In AD 495, Christian bishop of Rome, Gelasius, finally managed to suppress the more than thousand year old Roman festival of Lupercalia. Gelasius’ letter to senator Andromachus taunted the nominally Christian senators who were intent on preserving the Roman tradition: “If you assert that this rite has salutary force, celebrate it yourselves in the ancestral fashion; run nude yourselves that you may properly carry out the mockery.” That would have been something to see!
So, two questions: What was the Lupercalia? And why was a pagan festival still celebrated a hundred years after emperor Theodosius had banned all manifestations of pagan religion on pain of death in his last edict in AD 395. (The same edict that had triggered the exodus of pagan Romans northwards to found Roma Nova…)
Superficially, Lupercalia looks like a mob of scantily clad young men of rank, running around the posh part of the city, full of sauce and whipping people, especially young women – sounds very student-like… But this was a quintessential Roman rite and significant on many levels to Romans for a thousand years.
The name Lupercalia was believed in antiquity to be linked with the Ancient Greek festival of the Arcadian Lykaia (from Ancient Greek: λύκος – lukos, “wolf”, Latin lupus). In Roman mythology, Lupercus is the god of shepherds. His festival was celebrated on the anniversary of the founding of his temple on 15 February near the cave of Lupercal on the Palatine Hill where, according to Rome’s founding myth, Romulus and Remus were suckled by a she-wolf, or lupa.
The rites were directed by the Luperci, the ‘brothers of the wolf’, a corporation of sacerdotes (priests) of Faunus, usually of equestrian ran, who were dressed only in goatskins. After the sacrifice by the Luperci (or the flamen dialis – a leading priest) of two male goats and a dog, Luperci were led to the altar and anointed on their foreheads with the sacrificial blood, which was wiped off the bloody knife with wool soaked in milk, after which they were expected to smile and laugh. (Nice)
Sacrificial feasting (and obviously drinking) followed, after which the Luperci cut thongs from the skins of the animals (februa), then ran round the walls of the old Palatine city with said thongs in their hands. As then ran, in two bands, they struck people who crowded near. Girls and young women would line up on their route to receive lashes from these whips. The theory went that this encouraged fertility, prevented sterility in women and eased the pains of childbirth.

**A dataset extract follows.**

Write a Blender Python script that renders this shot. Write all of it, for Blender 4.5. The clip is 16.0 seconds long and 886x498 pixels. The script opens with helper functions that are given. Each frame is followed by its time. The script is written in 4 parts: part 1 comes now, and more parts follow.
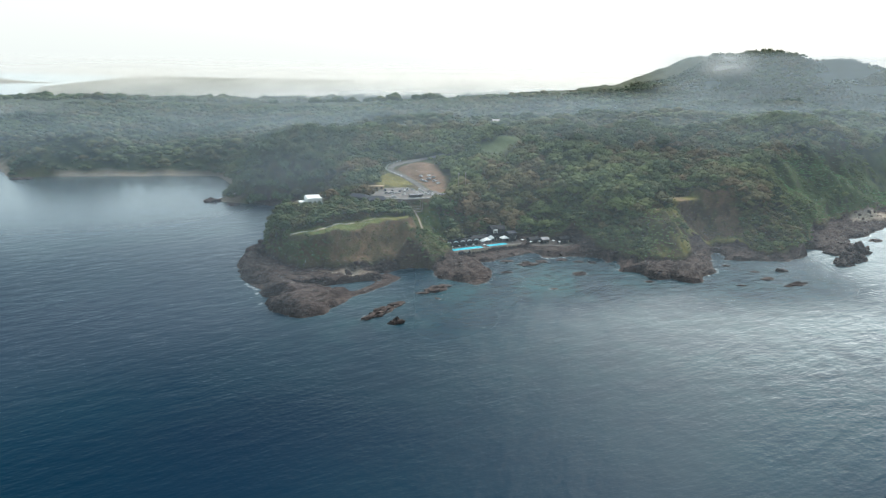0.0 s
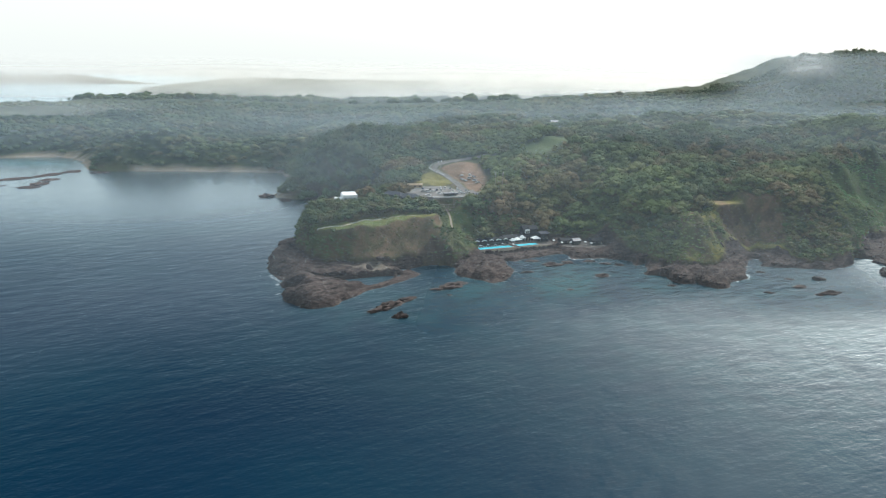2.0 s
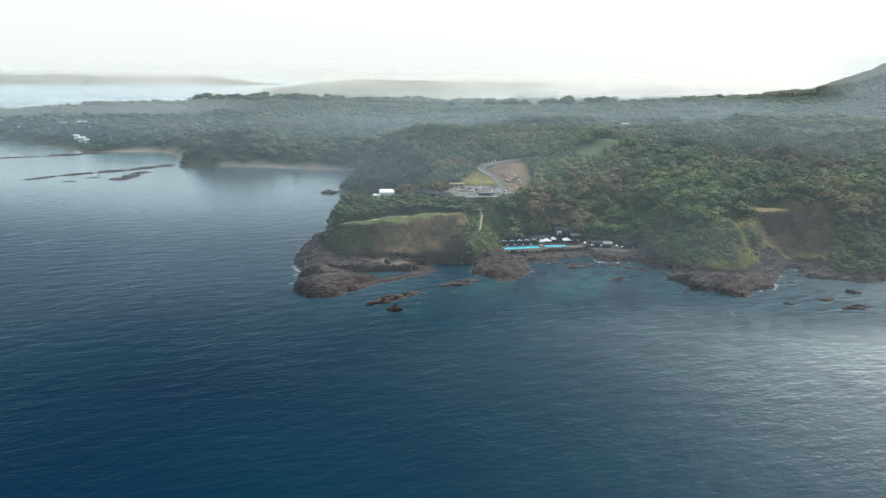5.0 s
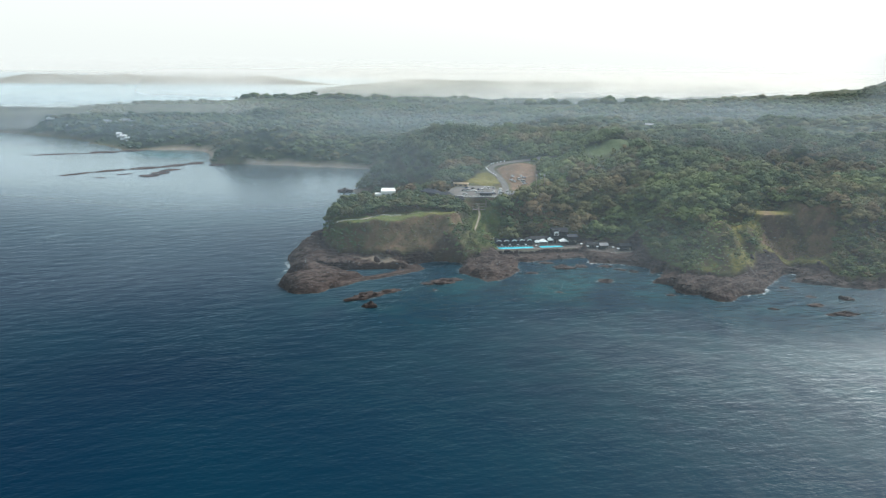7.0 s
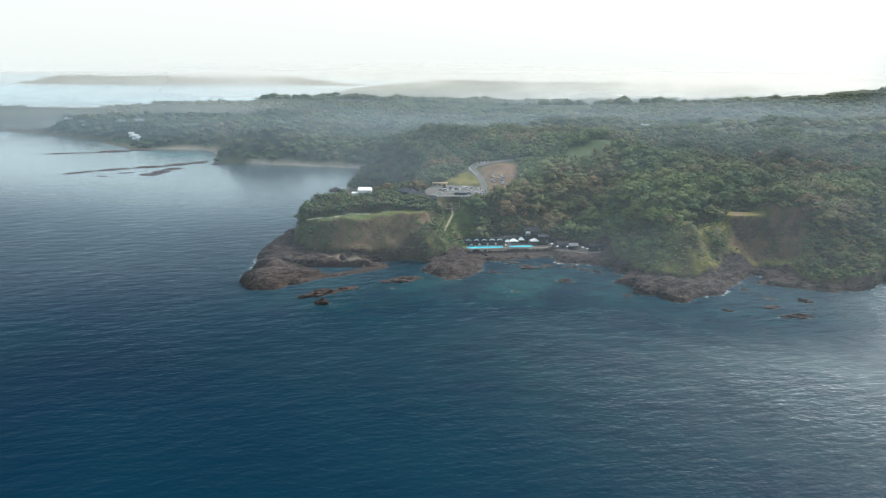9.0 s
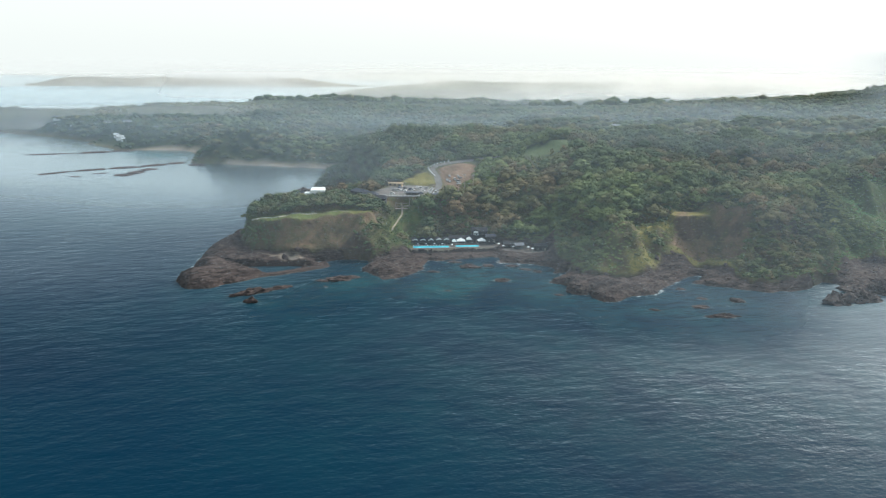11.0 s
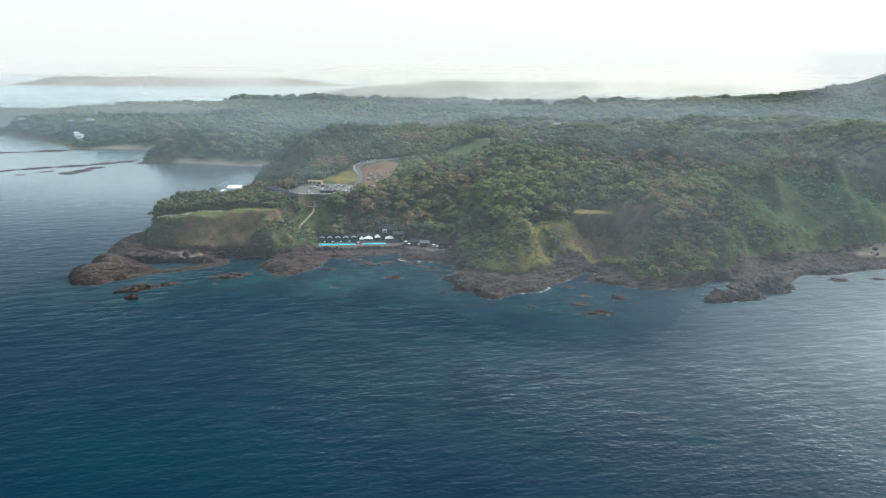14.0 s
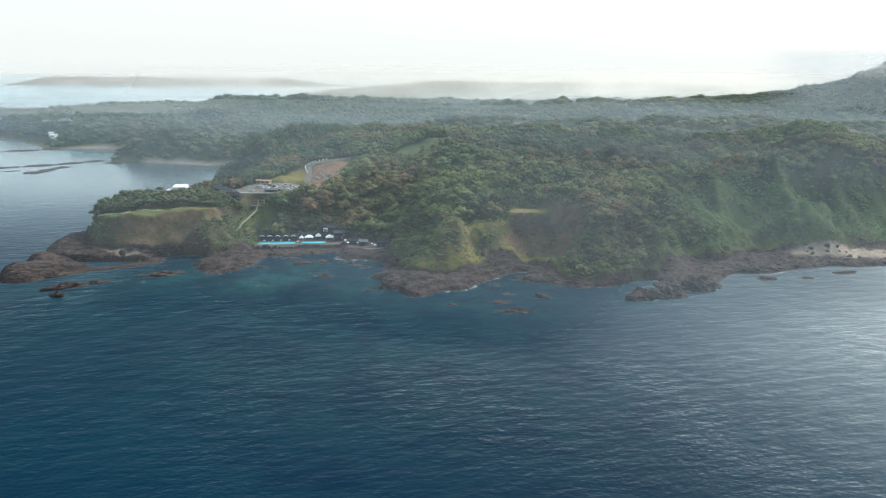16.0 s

So why did this rite persist into the fifth century? Even though the festival had deteriorated and was no longer organised by patrician young men but left to the rabble to run, Romans still claimed it was such an ancient part of their lore, their history, that it was vital for the safety and prosperity of Rome that it should continue. A strong claim that came from Roman hearts, it was said. Perhaps it was a sense of clinging on to the memory of a past when Rome was a world power rather than a diminished city, one of many in Italy. Perhaps it was a chance for rebellious young men to let off steam.
Although fiercely contested, Gelasius did eventually suppress Lupercalia. Significantly, this festival of fertility and purification with violent overtones, which had given its name — dies februatus, from februare, to purify — to the month of February, was replaced with a Christian festival celebrating the purification after childbirth (a perfectly normal, natural function) of the soft and compliant Virgin Mary instead – Candlemas, observed forty days after Christmas, on 2 February. Those with a sense of the ironic may let a little smile cross their lips.
Oh, and fierce, pagan Lupercalia has no connection whatsoever with Valentine’s Day.